> [Exercise directions] Pick out the lines below that include the string "collection".

### Data segment

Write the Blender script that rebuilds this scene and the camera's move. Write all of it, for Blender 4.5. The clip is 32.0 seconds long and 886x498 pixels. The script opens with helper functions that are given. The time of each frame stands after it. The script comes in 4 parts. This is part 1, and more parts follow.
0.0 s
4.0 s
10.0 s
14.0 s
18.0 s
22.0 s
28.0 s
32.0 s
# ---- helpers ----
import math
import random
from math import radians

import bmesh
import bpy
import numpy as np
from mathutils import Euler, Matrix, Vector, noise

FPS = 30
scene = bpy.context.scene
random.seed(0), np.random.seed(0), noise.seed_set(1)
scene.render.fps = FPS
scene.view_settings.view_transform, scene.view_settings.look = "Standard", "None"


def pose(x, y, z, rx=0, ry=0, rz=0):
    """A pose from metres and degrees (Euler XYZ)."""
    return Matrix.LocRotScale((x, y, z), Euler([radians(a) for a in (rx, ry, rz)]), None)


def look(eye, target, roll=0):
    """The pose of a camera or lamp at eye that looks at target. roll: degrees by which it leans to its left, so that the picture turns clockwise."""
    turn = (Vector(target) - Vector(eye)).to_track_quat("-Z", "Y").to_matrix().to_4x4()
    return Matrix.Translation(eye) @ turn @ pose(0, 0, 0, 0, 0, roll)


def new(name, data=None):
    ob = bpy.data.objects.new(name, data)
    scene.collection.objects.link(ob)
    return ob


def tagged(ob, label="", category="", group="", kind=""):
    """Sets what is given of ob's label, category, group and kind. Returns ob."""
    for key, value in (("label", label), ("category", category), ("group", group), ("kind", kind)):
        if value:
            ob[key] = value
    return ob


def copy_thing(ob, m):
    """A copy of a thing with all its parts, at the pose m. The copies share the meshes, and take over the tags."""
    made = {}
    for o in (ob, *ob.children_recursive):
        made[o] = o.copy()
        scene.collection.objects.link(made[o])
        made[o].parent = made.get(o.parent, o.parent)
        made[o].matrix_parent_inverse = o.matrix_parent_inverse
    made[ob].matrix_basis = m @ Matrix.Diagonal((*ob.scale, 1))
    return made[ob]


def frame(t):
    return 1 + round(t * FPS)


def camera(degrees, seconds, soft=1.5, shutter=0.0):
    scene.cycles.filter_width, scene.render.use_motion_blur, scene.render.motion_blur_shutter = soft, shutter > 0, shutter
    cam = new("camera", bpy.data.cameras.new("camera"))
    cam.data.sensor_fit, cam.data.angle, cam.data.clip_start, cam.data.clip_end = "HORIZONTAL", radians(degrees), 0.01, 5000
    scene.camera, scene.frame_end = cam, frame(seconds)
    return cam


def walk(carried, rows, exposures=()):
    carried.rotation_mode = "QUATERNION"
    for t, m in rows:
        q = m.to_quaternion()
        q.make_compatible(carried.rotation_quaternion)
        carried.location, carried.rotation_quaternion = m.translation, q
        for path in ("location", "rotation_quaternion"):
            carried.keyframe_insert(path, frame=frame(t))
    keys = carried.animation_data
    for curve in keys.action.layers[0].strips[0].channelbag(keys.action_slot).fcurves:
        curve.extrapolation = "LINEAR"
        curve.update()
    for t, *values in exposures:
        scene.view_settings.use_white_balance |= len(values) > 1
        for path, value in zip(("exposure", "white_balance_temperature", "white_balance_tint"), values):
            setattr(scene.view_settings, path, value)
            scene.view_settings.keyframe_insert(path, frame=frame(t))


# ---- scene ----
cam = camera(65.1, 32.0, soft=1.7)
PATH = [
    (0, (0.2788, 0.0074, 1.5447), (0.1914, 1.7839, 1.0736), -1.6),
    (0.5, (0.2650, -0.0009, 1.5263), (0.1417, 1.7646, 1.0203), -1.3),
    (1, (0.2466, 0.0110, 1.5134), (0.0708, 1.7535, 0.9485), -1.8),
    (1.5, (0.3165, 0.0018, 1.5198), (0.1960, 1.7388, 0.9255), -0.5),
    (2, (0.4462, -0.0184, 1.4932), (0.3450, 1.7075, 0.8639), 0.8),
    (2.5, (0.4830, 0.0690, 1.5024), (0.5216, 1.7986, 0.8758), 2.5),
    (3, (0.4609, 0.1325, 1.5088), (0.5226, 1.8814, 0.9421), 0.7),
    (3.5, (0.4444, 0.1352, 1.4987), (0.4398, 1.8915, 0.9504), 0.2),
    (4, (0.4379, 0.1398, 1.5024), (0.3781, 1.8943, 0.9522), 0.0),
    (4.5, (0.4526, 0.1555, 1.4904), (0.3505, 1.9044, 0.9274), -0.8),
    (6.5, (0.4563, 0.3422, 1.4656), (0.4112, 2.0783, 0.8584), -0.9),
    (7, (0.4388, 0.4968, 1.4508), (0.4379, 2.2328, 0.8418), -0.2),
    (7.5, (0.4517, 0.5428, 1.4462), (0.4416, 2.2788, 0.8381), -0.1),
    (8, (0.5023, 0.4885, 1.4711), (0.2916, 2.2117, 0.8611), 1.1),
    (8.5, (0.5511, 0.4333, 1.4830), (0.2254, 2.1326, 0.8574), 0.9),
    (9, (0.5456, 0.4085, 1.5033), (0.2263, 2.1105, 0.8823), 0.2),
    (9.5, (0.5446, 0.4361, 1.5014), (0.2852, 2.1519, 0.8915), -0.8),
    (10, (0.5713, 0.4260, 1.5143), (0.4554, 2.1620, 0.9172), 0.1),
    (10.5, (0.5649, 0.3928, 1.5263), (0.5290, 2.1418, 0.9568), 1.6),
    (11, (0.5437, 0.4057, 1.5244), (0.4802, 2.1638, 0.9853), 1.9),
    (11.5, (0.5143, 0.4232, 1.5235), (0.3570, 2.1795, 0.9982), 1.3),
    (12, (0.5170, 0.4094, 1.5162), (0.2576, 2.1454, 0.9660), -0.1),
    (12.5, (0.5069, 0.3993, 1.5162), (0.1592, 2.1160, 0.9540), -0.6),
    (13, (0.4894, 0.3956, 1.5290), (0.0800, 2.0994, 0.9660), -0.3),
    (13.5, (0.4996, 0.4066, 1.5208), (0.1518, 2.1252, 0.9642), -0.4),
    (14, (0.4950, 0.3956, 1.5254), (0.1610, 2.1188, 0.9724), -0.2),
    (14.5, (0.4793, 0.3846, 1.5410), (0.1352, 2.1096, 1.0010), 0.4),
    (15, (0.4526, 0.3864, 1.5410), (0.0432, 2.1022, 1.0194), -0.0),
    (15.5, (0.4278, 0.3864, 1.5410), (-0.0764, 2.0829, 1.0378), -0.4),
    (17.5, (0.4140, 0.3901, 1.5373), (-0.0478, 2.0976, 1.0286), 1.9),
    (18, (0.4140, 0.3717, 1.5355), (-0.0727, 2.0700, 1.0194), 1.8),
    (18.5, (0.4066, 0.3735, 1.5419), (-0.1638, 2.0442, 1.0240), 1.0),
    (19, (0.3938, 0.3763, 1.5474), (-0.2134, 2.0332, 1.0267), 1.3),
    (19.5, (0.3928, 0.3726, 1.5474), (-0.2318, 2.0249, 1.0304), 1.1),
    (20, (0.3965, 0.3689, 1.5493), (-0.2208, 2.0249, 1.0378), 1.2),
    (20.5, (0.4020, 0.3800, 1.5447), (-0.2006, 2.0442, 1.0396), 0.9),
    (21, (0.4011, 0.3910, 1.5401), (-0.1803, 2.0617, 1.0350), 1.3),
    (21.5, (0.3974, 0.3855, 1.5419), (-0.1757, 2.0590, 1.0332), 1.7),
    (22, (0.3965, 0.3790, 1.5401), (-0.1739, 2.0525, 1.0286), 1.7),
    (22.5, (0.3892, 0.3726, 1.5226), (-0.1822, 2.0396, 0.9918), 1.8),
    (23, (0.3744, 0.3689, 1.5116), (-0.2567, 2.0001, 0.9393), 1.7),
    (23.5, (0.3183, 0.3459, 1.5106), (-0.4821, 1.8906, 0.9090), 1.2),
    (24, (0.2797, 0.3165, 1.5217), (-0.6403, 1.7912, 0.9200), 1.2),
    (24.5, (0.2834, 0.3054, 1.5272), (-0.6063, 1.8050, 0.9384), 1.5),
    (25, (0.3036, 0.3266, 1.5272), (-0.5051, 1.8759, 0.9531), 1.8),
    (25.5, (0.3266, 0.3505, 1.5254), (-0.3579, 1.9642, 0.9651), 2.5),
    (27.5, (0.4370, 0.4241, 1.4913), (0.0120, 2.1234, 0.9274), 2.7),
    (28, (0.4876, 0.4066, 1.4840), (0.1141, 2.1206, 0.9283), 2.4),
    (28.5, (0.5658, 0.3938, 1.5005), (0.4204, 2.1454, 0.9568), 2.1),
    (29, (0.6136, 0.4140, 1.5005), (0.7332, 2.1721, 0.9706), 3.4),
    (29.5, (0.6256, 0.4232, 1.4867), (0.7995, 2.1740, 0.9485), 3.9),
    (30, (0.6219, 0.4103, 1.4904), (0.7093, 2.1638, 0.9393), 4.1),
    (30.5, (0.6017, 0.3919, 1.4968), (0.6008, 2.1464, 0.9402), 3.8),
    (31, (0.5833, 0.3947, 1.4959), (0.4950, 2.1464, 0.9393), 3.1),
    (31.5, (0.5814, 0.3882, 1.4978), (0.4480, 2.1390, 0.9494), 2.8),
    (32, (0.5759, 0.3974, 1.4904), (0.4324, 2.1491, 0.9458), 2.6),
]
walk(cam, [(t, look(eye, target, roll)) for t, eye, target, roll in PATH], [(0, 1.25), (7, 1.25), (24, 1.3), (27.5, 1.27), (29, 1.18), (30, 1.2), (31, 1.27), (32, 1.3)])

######

> [Correct response]
    scene.collection.objects.link(ob)
        scene.collection.objects.link(made[o])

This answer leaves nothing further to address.